The committee warned that business rate retention ‘lacks transparency’ and is too complicated to be relied on as a source of funding for services. They urged the Government to consider bringing back the Revenue Support Grant.

A review of the Council Tax system is also ‘long overdue’ because it is a regressive tax disconnected from the true value of properties, according to the committee’s report.

The chairman of the Local Government Association (LGA), Cllr James Jamieson, welcomed the HCLG committee’s conclusions.

‘Vital local services provided by councils face a funding gap of more than £5bn next year,’ he said.

‘A third of councils fear they will run out of funding to provide their statutory services – such as adult social care, protecting children and preventing homelessness, within three years.

‘The committee is therefore right to recognise our call for securing the sustainability of local services to be the Government’s top priority.’

‘Its forthcoming Spending Round needs to confirm the continuation of key funding streams such as the Better Care Fund, and guarantee councils will have enough money to meet the growing demand pressures they face next year,’ he added.

The MPs also called for more devolution of powers to local authorities – a recommendation Cllr Jamieson said he was ‘pleased’ to hear.

‘When councils have the freedoms and funding to make local decisions, there is clear and significant evidence that outcomes improve and the country gets better value for money.’

Cllr Paul Carter, chairman of the County Councils Network, and one of those called to give evidence to the committee in June, stressed the impact a decade of Government cuts has had on the shires.

‘As our analysis shows, local authorities face a £5.2bn funding gap next year, with county areas accounting for £2.1bn of this figure,’ he said.

‘County leaders are clear that filling this gap will result in further cuts to highly-valued and frontline services, unless extra resource is provided by the Government.

‘It is paramount that the new Government provides short-term resource, targeted at those areas most in need, in next month’s one-year Spending Review, ahead of a more long term settlement and reforms to adult social care in early 2020.’

Commenting on the report’s publication, UNISON general secretary Dave Prentis said that the Government was to blame for the funding crisis and warned that Brexit was going to exacerbate the problem.

‘Local councils are in a bad way and the blame lies solely at the Government’s door. With funding in short supply, local authorities have had to cut back services substantially, or axe them altogether,’ he said.

‘While the Prime Minister has pledged cash for police, schools and the NHS, struggling councils need help now. Local authorities still have no idea of their budgets for the next financial year, making it impossible to plan.

‘Yet if the country plunges off a Brexit cliff, it’s under pressure councils that’ll have to pick up the pieces. The Government must give councils resources now, and allow them to borrow and raise more income locally so they can start to repair the damage of a decade of austerity.’

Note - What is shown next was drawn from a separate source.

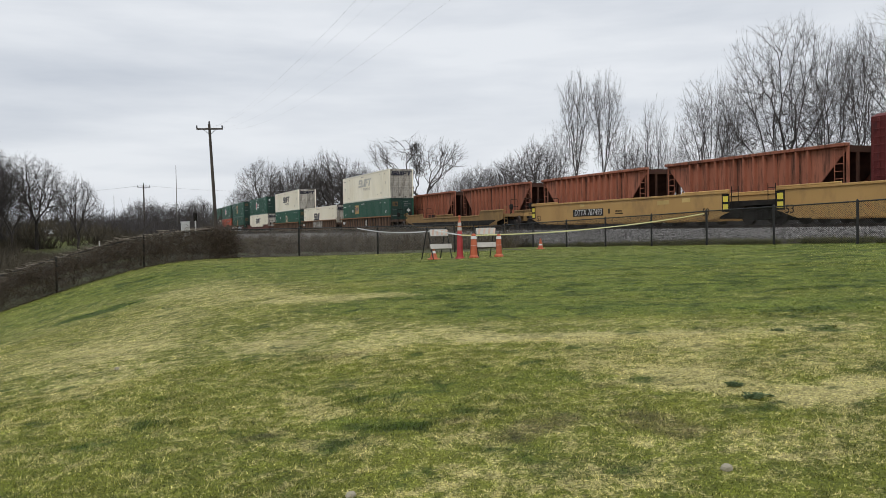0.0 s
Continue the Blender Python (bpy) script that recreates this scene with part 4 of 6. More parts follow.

Rob Whiteman, the CEO of the Chartered Institute of Public Finance and Accountancy (CIPFA), said the committee was ‘absolutely right’ in its conclusions.

‘In the immediate term, Government must provide clarity over both its expectations of the sector and the funding position beyond 2020 to allow councils to plan for the future and the continuing rise in demand for services,’ he said.

The chief executive of the think tank Localis, Jonathan Werran, took a longer view and called for more devolution, arguing that local government had become ‘a mere delivery arm for the central state’.

‘With the prospect of an imminent Brexit general election, it is incumbent on the sector to seek to make local government funding and the question of how the nation goes about funding our vital and valued local services an issue of genuine importance to prospective voters on the national stage,’ he said.

‘The opportunity is to bring fiscal devolution out from under the policy shadows and into the light as a key manifesto must for all parties, placing the issue into the centre of a contested policy battleground on the doorstep, from which a strong local state will emerge the winner.’

A spokesperson for the Ministry of Housing, Communities and Local Government said: ‘We’re providing local authorities with access to £46.4bn this year – a real terms increase.

‘Ultimately councils are responsible for managing their own resources and we are working with local government to develop a funding system for the future.’